This article was originally published in RealClearHealth on August 23, 2022.
By Joe Grogan
Approximately six million Americans are living with some form of Alzheimer’s, a number poised to double over the coming decades. Citizens are living 30 years longer than a century ago, primarily due to incredible advances in the field of medicine. Future opportunities are limitless if we foster an environment that rewards rather than discourages innovation. Unfortunately, that’s not what our leaders in Washington are doing.
People living with early-stage Alzheimer’s disease have more reason for hope than ever. FDA is currently reviewing several promising new treatments that target amyloid plaque in the brain, one of the early indicators of this devastating disease. Yet patients may not be able to access these medicines even if FDA approves them.

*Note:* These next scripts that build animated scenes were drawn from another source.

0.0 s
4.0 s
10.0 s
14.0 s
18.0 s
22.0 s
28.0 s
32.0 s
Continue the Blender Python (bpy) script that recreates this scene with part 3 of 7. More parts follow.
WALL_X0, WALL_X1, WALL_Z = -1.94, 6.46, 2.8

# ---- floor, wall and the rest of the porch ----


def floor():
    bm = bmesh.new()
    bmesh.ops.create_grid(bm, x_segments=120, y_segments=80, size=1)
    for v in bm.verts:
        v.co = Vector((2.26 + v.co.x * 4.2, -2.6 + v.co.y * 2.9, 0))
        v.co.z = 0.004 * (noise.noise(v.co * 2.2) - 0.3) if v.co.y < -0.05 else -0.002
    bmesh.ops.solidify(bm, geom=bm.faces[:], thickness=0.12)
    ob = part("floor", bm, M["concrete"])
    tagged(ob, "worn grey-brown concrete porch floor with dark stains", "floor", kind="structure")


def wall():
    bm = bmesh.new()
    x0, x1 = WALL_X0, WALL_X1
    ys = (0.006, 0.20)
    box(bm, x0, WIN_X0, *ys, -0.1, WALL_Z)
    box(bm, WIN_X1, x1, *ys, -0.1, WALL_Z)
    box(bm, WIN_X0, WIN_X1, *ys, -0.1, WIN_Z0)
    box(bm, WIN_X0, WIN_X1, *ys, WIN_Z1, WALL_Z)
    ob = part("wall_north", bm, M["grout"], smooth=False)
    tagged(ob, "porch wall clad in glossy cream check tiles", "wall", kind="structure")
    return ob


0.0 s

The Centers for Medicare & Medicaid Services (CMS) created a policy earlier this year, based on evidence from one treatment, which will severely restrict access to the treatments. With new data imminent, the agency should update its guidance to avoid delaying access to life-changing therapies.
Alzheimer’s disease has tremendous effects on both the person living it with it as well as their loved ones. It is hard to understand CMS’s rationale in restricting access just as hope swells around the most exciting medical advancements in Alzheimer’s in two decades. The move reflects a deeper power struggle between the FDA, which has swelled with flexibilities in regulation and statute as Congress and advocates demand faster and more drug approvals, and a sclerotic, hidebound CMS, charged with determining patient eligibility for reimbursement for two of the largest healthcare programs in the country: Medicare and Medicaid.
Historically, CMS covers the cost of FDA-approved medicines for Medicare beneficiaries. This includes medicines granted accelerated approval, an FDA program initiated in 1992 to ensure faster review for medicines that address serious conditions which fill an unmet medical need.
But when last summer FDA granted accelerated approval to an Alzheimer’s medicine that was part of a new class of treatments targeting amyloid plaques, critics raised alarm over the potential cost to Medicare if most beneficiaries were to qualify for treatment. CMS initiated a lengthy review process and ultimately broke with norms by restricting access not only to the new medicine, but to all future medicines in the same class.
Now, Medicare beneficiaries can only secure access to these medicines by enrolling in certain clinical trials conducted in academic centers and hospitals around the country. Most of these centers are in urban areas, requiring long drives by rural Americans to gain access to the trials. Limiting access in this way exacerbates disparities in Alzheimer’s treatment in rural vs urban areas; a study published in JAMA found that rural Medicare beneficiaries with Alzheimer’s spend more time in nursing homes, less time in the community, and have shorter survival than their urban counterparts. CMS’s policy is a barrier for entry set intentionally high to drive down access.
With two new medicines under FDA review, CMS must clearly define how it will provide coverage for these medicines should FDA approve them—and articulate how it will provide that coverage quickly. Without this guidance, FDA approval is sure to trigger more bureaucratic in-fighting that will rob patients and their families of the most precious commodity they have: time. CMS’s policy restricts access to care for a groundbreaking class of therapies without considering their individual merits. Ironically, considering all of the Biden Administration’s emphasis on health disparities, women, African Americans, and Hispanics are more likely to develop Alzheimer’s and are therefore harmed most by such restrictive coverage policies.
Capitol Hill is only adding to the challenge with the so-called Inflation Reduction Act of 2022. The bill’s artificial government-set mandates and penalties will divert financial resources from research and development, with even the most conservative estimates from the Congressional Budget Office suggesting losses of innovative therapies as a result. And when it comes to Alzheimer’s disease, CMS’s actions create more uncertainty and risk by narrowing the path to market.
Government agencies should stick to their core responsibilities: FDA should focus on the science to justify approval and CMS on coverage. CMS’s straying into FDA’s lane hurts the patients they should be helping. Every day CMS fails to revise its Medicare reimbursement policy is another day of despair for those suffering the ravages of deadly diseases.
Joe Grogan is a visiting senior fellow at the USC Schaeffer Center and served as director of the White House Domestic Policy Council under President Donald J. Trump. He consults with pharmaceutical companies including those working on Alzheimer’s treatments.